▶ [Task to complete] Exactly retype the lines from the top of the data through the line containing "scene.render.fps = FPS", leaving out every picture.
======== Raw data ========
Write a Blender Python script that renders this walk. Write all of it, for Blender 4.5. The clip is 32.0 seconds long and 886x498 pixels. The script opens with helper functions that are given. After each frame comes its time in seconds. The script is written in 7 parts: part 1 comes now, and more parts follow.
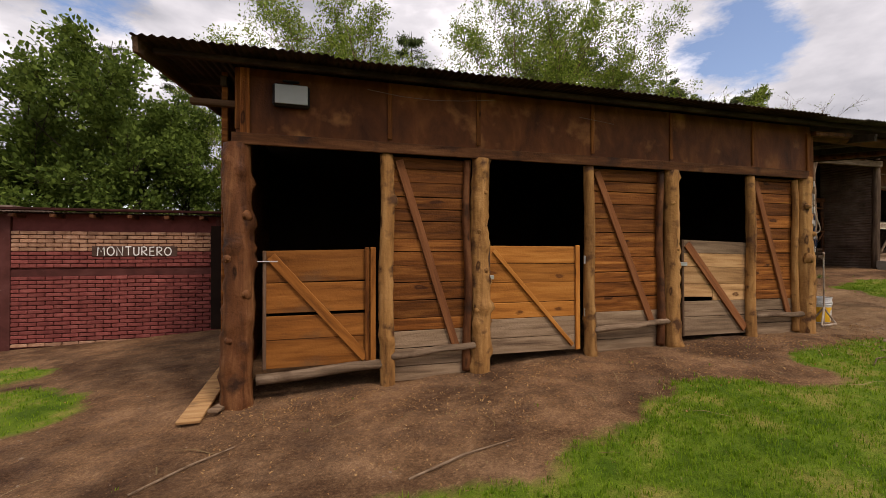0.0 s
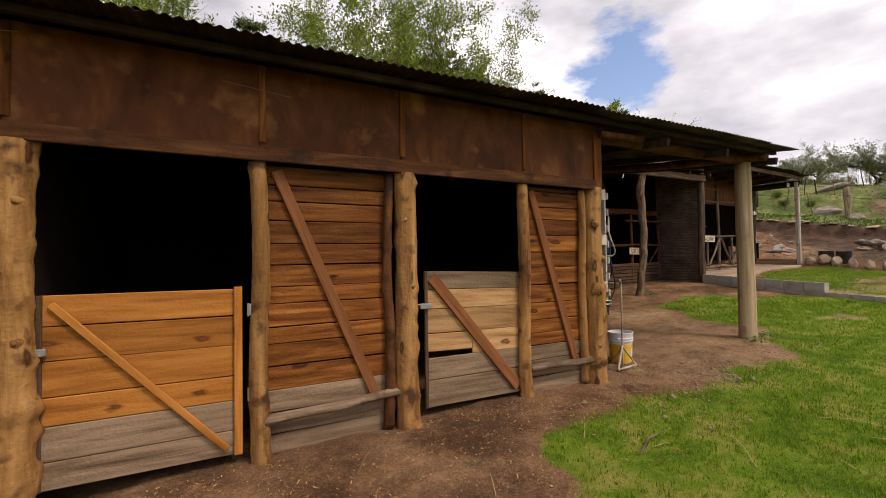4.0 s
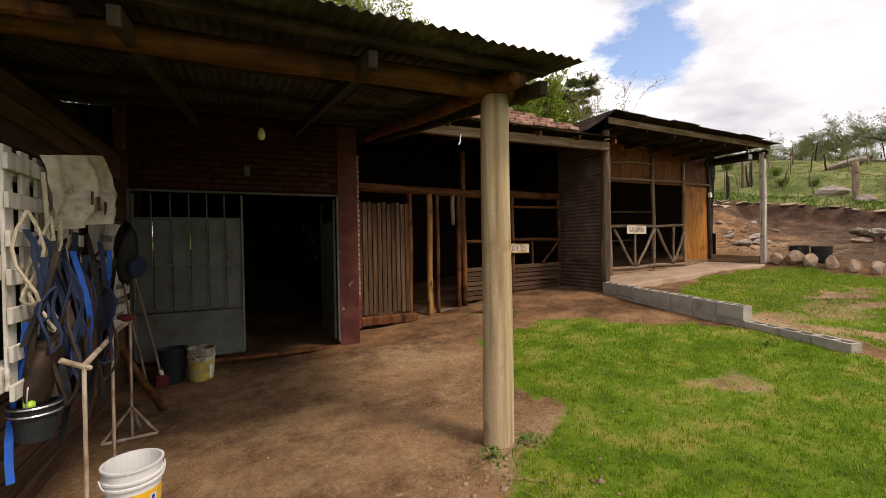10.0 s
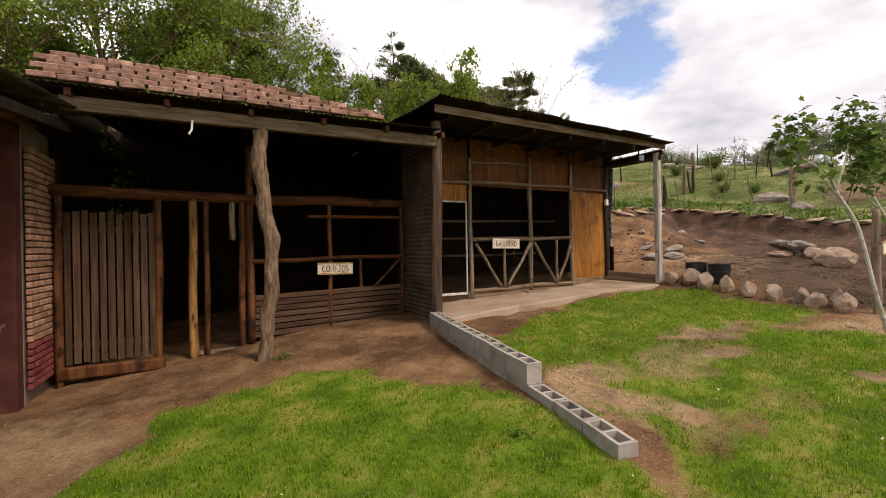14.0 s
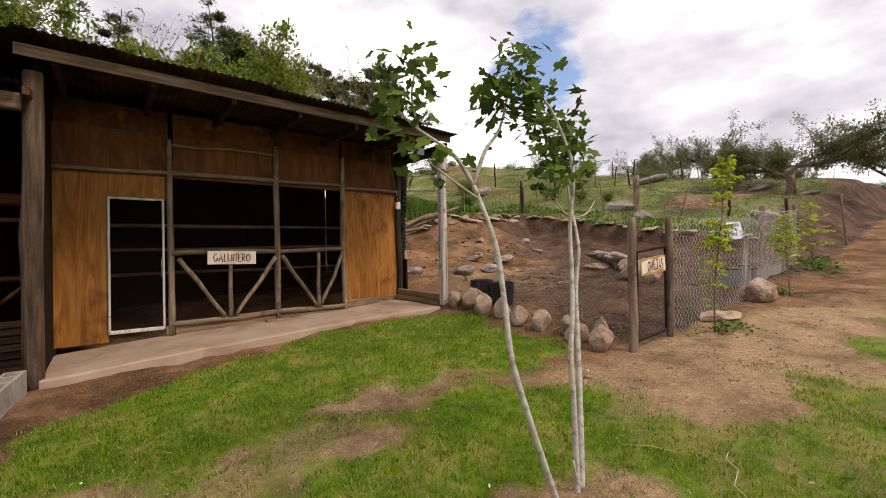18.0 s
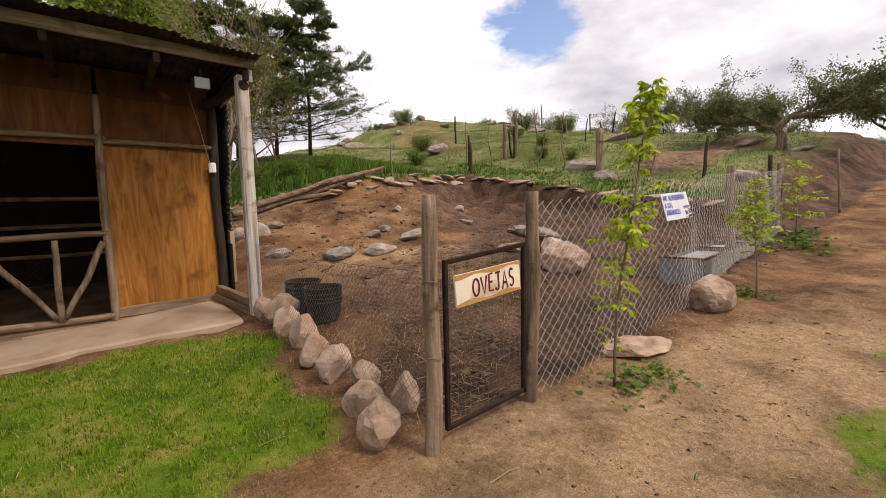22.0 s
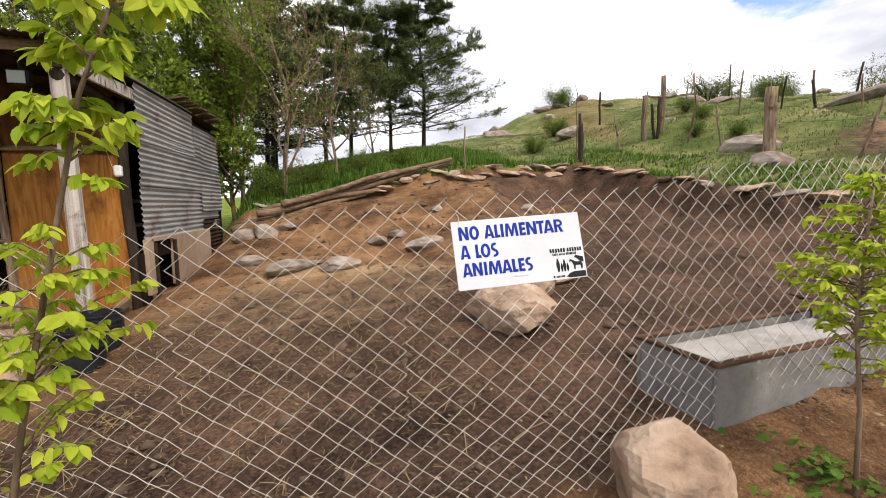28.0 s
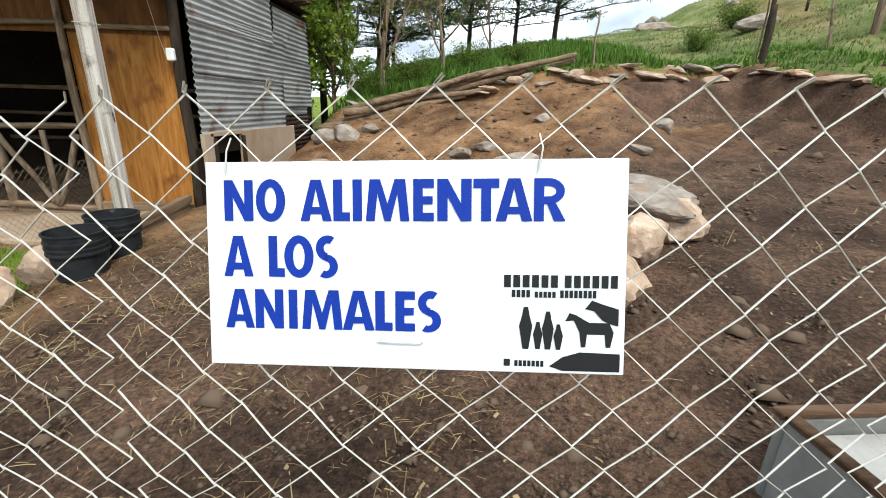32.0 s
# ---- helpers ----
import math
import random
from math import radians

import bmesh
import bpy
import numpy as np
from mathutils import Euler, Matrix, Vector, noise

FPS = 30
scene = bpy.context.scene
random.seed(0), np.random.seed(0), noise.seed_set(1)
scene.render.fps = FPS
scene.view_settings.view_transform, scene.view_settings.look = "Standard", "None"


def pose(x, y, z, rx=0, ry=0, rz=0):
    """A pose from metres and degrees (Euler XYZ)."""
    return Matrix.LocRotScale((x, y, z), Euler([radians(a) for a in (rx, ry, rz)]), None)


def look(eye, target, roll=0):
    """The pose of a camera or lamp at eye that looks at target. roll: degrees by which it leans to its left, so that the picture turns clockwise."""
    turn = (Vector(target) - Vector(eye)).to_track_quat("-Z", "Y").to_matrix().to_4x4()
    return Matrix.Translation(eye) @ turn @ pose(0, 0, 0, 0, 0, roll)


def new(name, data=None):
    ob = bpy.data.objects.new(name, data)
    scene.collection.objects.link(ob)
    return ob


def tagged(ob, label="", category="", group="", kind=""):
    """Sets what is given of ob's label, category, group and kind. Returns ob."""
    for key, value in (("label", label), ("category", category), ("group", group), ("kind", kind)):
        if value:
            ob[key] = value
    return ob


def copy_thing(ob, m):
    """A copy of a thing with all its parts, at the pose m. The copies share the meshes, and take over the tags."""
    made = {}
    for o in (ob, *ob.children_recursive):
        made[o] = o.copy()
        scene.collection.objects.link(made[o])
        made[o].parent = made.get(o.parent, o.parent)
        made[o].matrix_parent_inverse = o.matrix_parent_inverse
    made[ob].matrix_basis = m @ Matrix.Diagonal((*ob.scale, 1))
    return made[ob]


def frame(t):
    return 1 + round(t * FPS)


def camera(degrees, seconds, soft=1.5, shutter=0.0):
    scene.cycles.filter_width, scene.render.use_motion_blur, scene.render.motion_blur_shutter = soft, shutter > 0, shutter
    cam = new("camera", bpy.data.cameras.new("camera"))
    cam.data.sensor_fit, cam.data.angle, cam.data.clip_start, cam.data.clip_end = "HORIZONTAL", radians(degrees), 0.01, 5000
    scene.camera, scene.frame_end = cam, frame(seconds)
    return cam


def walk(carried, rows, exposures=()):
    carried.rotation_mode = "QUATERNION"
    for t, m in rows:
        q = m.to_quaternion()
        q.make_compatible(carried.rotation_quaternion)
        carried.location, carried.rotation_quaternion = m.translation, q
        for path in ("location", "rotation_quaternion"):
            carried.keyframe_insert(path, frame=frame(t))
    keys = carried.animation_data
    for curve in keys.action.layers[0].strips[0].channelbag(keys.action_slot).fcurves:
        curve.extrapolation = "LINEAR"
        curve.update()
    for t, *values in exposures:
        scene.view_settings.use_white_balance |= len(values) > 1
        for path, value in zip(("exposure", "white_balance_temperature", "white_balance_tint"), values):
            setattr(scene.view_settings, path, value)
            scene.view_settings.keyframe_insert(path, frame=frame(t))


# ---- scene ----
cam = camera(91.6, 32.0, soft=0.9)
PATH = [
    (0, (1.155, -4.737, 1.351), (1.695, -2.811, 1.371), -0.1),
    (0.5, (1.46, -4.511, 1.385), (2.091, -2.613, 1.416), -0.2),
    (1, (1.824, -4.367, 1.415), (2.511, -2.49, 1.453), -0.3),
    (1.5, (2.18, -4.242, 1.456), (2.902, -2.377, 1.5), -0.4),
    (2, (2.514, -4.017, 1.491), (3.263, -2.163, 1.538), -0.4),
    (2.5, (2.861, -3.918, 1.517), (3.634, -2.075, 1.567), -0.7),
    (3, (3.234, -3.892, 1.563), (4.044, -2.064, 1.613), -0.8),
    (3.5, (3.655, -3.792, 1.604), (4.53, -1.994, 1.654), -0.8),
    (4, (4.072, -3.753, 1.627), (4.996, -1.98, 1.681), -0.9),
    (4.5, (4.5, -3.737, 1.64), (5.427, -1.966, 1.696), -1.0),
    (6.5, (6.309, -3.341, 1.707), (7.233, -1.568, 1.757), -1.2),
    (7, (6.797, -3.304, 1.725), (7.709, -1.525, 1.772), -1.2),
    (7.5, (7.244, -3.177, 1.752), (8.148, -1.393, 1.779), -1.2),
    (8, (7.696, -3.102, 1.794), (8.582, -1.309, 1.814), -1.4),
    (8.5, (8.149, -3.107, 1.839), (9.001, -1.297, 1.835), -1.3),
    (9, (8.564, -3.013, 1.846), (9.395, -1.194, 1.832), -1.3),
    (9.5, (9.016, -2.932, 1.879), (9.849, -1.114, 1.864), -1.2),
    (10, (9.478, -2.887, 1.933), (10.32, -1.073, 1.91), -1.0),
    (10.5, (9.919, -2.775, 1.958), (10.765, -0.963, 1.941), -1.0),
    (11, (10.355, -2.7, 1.96), (11.202, -0.888, 1.94), -1.0),
    (11.5, (10.8, -2.653, 1.991), (11.639, -0.838, 1.966), -0.9),
    (12, (11.25, -2.559, 2.004), (12.089, -0.744, 1.989), -1.0),
    (12.5, (11.69, -2.582, 2.033), (12.522, -0.763, 2.015), -1.0),
    (13, (12.127, -2.614, 2.069), (12.958, -0.795, 2.052), -1.1),
    (13.5, (12.589, -2.584, 2.126), (13.45, -0.779, 2.113), -1.1),
    (15.5, (14.444, -2.656, 2.097), (15.447, -0.926, 2.123), -0.6),
    (16, (14.84, -2.624, 2.174), (15.878, -0.914, 2.181), -0.6),
    (16.5, (15.291, -2.554, 2.204), (16.426, -0.907, 2.211), -0.8),
    (17, (15.784, -2.562, 2.226), (16.949, -0.936, 2.237), -0.7),
    (17.5, (16.261, -2.507, 2.221), (17.448, -0.898, 2.232), -0.7),
    (18, (16.742, -2.462, 2.245), (17.963, -0.878, 2.256), -0.9),
    (18.5, (17.183, -2.449, 2.3), (18.402, -0.864, 2.291), -1.0),
    (19, (17.615, -2.349, 2.345), (18.839, -0.768, 2.306), -1.0),
    (19.5, (18.022, -2.286, 2.364), (19.258, -0.715, 2.309), -1.6),
    (20, (18.416, -2.26, 2.426), (19.649, -0.688, 2.324), -1.6),
    (20.5, (18.8, -2.141, 2.45), (20.03, -0.569, 2.315), -1.5),
    (21, (19.189, -2.055, 2.464), (20.427, -0.493, 2.302), -1.8),
    (21.5, (19.602, -1.994, 2.508), (20.837, -0.431, 2.325), -1.6),
    (22, (19.985, -1.864, 2.511), (21.222, -0.302, 2.332), -1.2),
    (22.5, (20.34, -1.788, 2.523), (21.573, -0.223, 2.344), -1.1),
    (23, (20.669, -1.773, 2.543), (21.884, -0.194, 2.365), -0.6),
    (23.5, (21.029, -1.685, 2.552), (22.23, -0.096, 2.372), -0.6),
    (24, (21.394, -1.646, 2.572), (22.574, -0.04, 2.401), -0.7),
    (24.5, (21.739, -1.712, 2.615), (22.833, -0.047, 2.438), -0.6),
    (25, (22.061, -1.678, 2.602), (23.123, 0.009, 2.431), -0.7),
    (25.5, (22.37, -1.712, 2.656), (23.355, 0.018, 2.466), -1.3),
    (27.5, (23.675, -1.678, 2.72), (24.235, 0.231, 2.512), -1.5),
    (28, (23.966, -1.508, 2.708), (24.424, 0.427, 2.493), -0.8),
    (28.5, (24.238, -1.296, 2.731), (24.575, 0.661, 2.494), -0.1),
    (29, (24.476, -1.095, 2.766), (24.561, 0.884, 2.489), 0.8),
    (29.5, (24.606, -0.834, 2.75), (24.559, 1.137, 2.417), 1.7),
    (30, (24.669, -0.522, 2.717), (24.596, 1.419, 2.241), 2.7),
    (30.5, (24.696, -0.355, 2.709), (24.61, 1.519, 2.015), 2.8),
    (31, (24.708, -0.353, 2.673), (24.598, 1.55, 2.066), 2.6),
    (31.5, (24.705, -0.336, 2.707), (24.597, 1.522, 1.976), 2.5),
    (32, (24.761, -0.392, 2.713), (24.661, 1.503, 2.083), 2.2),
]
EXPOSURES = [(0, 0.72, 6750, 20), (1, 0.64, 6750, 20), (2, 0.92, 6700, 20), (3, 1.05, 6700, 20), (4, 0.9, 6750, 20), (8, 1.28, 6900, 18), (11, 1.12, 6900, 18), (13, 1.12, 6850, 18), (17, 0.8, 6700, 19), (19, 1.08, 6750, 20), (20, 1.13, 6800, 19), (22, 0.98, 6800, 20), (23, 1.08, 6750, 20), (25, 1.18, 6650, 18), (28, 1.26, 6500, 15), (29, 1.45, 6100, 8), (30, 1.5, 5800, 4), (32, 1.52, 5800, 3)]
walk(cam, [(t, look(eye, target, roll)) for t, eye, target, roll in PATH], exposures=EXPOSURES)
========
▶ [Final result]
Write a Blender Python script that renders this walk. Write all of it, for Blender 4.5. The clip is 32.0 seconds long and 886x498 pixels. The script opens with helper functions that are given. After each frame comes its time in seconds. The script is written in 7 parts: part 1 comes now, and more parts follow.
0.0 s
4.0 s
10.0 s
14.0 s
18.0 s
22.0 s
28.0 s
32.0 s
# ---- helpers ----
import math
import random
from math import radians

import bmesh
import bpy
import numpy as np
from mathutils import Euler, Matrix, Vector, noise

FPS = 30
scene = bpy.context.scene
random.seed(0), np.random.seed(0), noise.seed_set(1)
scene.render.fps = FPS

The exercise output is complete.